İsrail 2006’da Lübnan’da yenilgiye uğrayınca bu sefer yeni bir senaryo denediler. Arap bölgesini içerden ele geçirmek istediler ve bu amaçla da uyduruk Arap Baharı senaryosunu yürürlüğe soktular. Arapların durumunu güzel başlıklar altında havaya uçurmak için politik ve medyatik güçleri seferber ettiler. Fakat asıl amaç Bağdat’ı düşürmelerine rağmen askeri olarak hâkim olamadıkları bölgeyi içeriden tahrip etmekti

 

İsrail’in bu on yıllık ateş dönemi hadiselerindeki rolü

 

İsrail; İran, Suriye ve Hizbullah’ın kendisi için yarattığı tehlikeleri doğru analiz ediyordu.

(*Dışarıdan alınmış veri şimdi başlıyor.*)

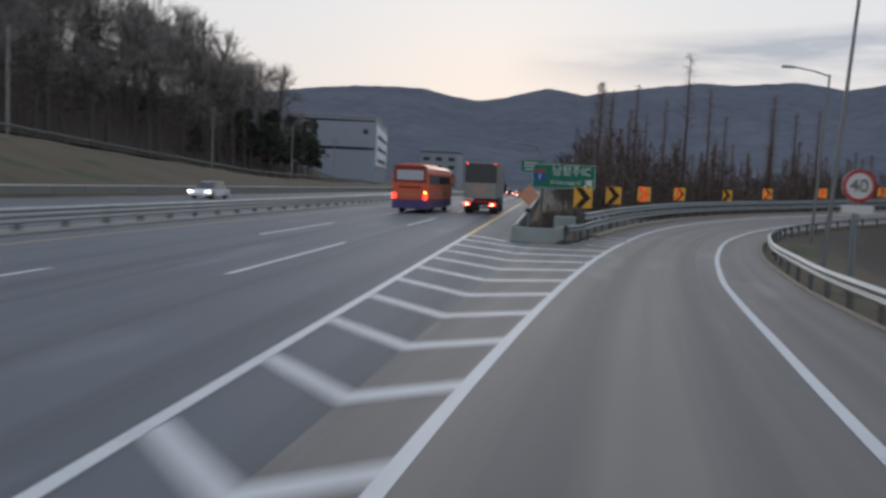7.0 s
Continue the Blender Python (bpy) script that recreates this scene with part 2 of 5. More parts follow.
TWIG_RED = surface("russet_twigs", (0.23, 0.158, 0.13), (0.15, 0.108, 0.09), 0.9, grain=4, patch=0.4, bump=0, object_random=0.4)
NEEDLES = surface("pine_needles", (0.075, 0.09, 0.068), (0.05, 0.062, 0.049), 0.8, grain=6, patch=0.8, bump=0, object_random=0.3)
THICKET = surface("dark_brown_thicket", (0.115, 0.085, 0.073), (0.076, 0.059, 0.053), 0.9, grain=3, patch=0.2, bump=0, island=0.25)
LOOP_THICKET = surface("pale_russet_thicket", (0.26, 0.20, 0.18), (0.18, 0.142, 0.13), 0.9, grain=3, patch=0.2, bump=0, island=0.25)
BUSH = surface("dark_shrub_twigs", (0.125, 0.096, 0.083), (0.084, 0.067, 0.06), 0.9, grain=5, patch=0.4, bump=0)
# distant woods; the blue-grey base colour stands in for aerial haze
FAR_WOOD_HAZED = surface("far_wooded_ridge", (0.155, 0.162, 0.19), (0.082, 0.088, 0.11), 1.0, grain=0.035, patch=0.006, bump=0.5, spec=0.0)
ROCK = surface("rock_face", (0.19, 0.18, 0.168), (0.07, 0.066, 0.06), 0.95, grain=0.9, patch=0.1, bump=0.9, stain=(0.045, 0.042, 0.036), stain_at=0.55)
SIGN_YELLOW = surface("chevron_yellow_sheeting", (0.74, 0.39, 0.045), (0.64, 0.33, 0.045), 0.5, grain=20, patch=2, bump=0)
SIGN_BLACK = surface("chevron_black", (0.02, 0.018, 0.016), (0.03, 0.026, 0.022), 0.5, grain=20, patch=2, bump=0)
SIGN_GREEN = surface("sign_green", (0.008, 0.16, 0.10), (0.01, 0.13, 0.085), 0.45, grain=10, patch=2, bump=0)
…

Bunların kapasitelerini geliştirdiğini gözlüyordu ve 2006’daki yenilgisini unutmamıştı. Ve bu yenilginin Lübnan’ın sağlam direnişinden, Suriye ve İran’ın direnişe verdiği destekten kaynaklandığının da farkındaydı.

 

Bu nedenle Suriye devletinin her kim eliyle olursa olsun devrilmesini umuyordu, zira bundan sonraki krizi nasıl yöneteceğini biliyordu. Asıl hedefi Suriye Ordusunu tasfiye etmek, Suriye devletini devirmek ve Batılı projeye bağlı kalacak grupları ülkeyi yönetmek için iktidara taşımaktı.

 

Yüzeydeki tüm muhalefetin Arap petrol devletleri ve Batılı devletler tarafından finanse edilip desteklendiklerini ve medyanın bunlar tarafından nasıl seferber edildiğini hep beraber gördük.

 

Suriye’de özgürlük elde etmek istiyorsun tamam, ama bu özgürlüğü Batı ya da Siyonizm eliyle elde edemezsin, demokrasinin ne olduğunu bilmeyen Arap krallıklarının petrol parasıyla özgürleşemezsin. Gerçekten özgür olmak istiyorsan Direniş Eksenine katılmak zorundasın.

 

Direniş Ekseni ve Suriye Savaşı

 

Direniş Ekseni Suriye devletini çökertmeye dönük bir senaryo olduğunun farkındaydı ve bundaki amacın da Direniş Eksenini çökertmenin ilk sütunu olarak düşünüldüğünü biliyordu.

 

En başta hedefin cumhurbaşkanlığı, ordusu, halkı ve tüm bileşenleri ve coğrafi konumuyla Suriye yönetimi ve devleti olduğunu biliyordum, bunda hiç şüphe yoktur.

 

Bu nedenle başlangıçtaki mesele şuydu, kimi muhatap alıp konuşacaktık? İlk başlarda Direniş Ekseninin bir iç reform senaryosu olmadan harekete geçip müdahalede bulunması çok zordu, çünkü ilk gösteriler olurken bazıları “Bunlar da diğer ülkelerdeki benzer gösterilerden farklı değil” diyordu.

 

Fakat silahlı gruplar müdahil olunca, Suriye’deki işleri bitince başka yerlere de gelecekleri herkes tarafından anlaşıldı. Putin bu nedenle açıkça “Suriye’de bulunmamızın nedeni terörizm bize ulaşmadan onunla savaşmak istememizdir. Bu asıl nedenlerinden biridir” demişti.

 

Bu nedenle Suriye’deki çatışmaların başlangıcında, Direniş şehre girip Kusayr’ı kurtardığında, Amerikan büyükelçisi [Robert] Ford birden fazla kez “Hizbullah Kusayr’a girer girmez senaryomuzun iflas ettiğini anladım. Biz bunu hiç hesap etmemiştik” diye itiraf etmişti.

 

Suriye Savaşını “dünya savaşı” olarak adlandırmak abartı değildir ve Direniş Ekseninin bu savaşı püskürtme zaferinin yankıları da küresel ölçektedir. Bu zafer küresel bir gücün yenilgiye uğratılması ölçeğinde büyük olacaktır.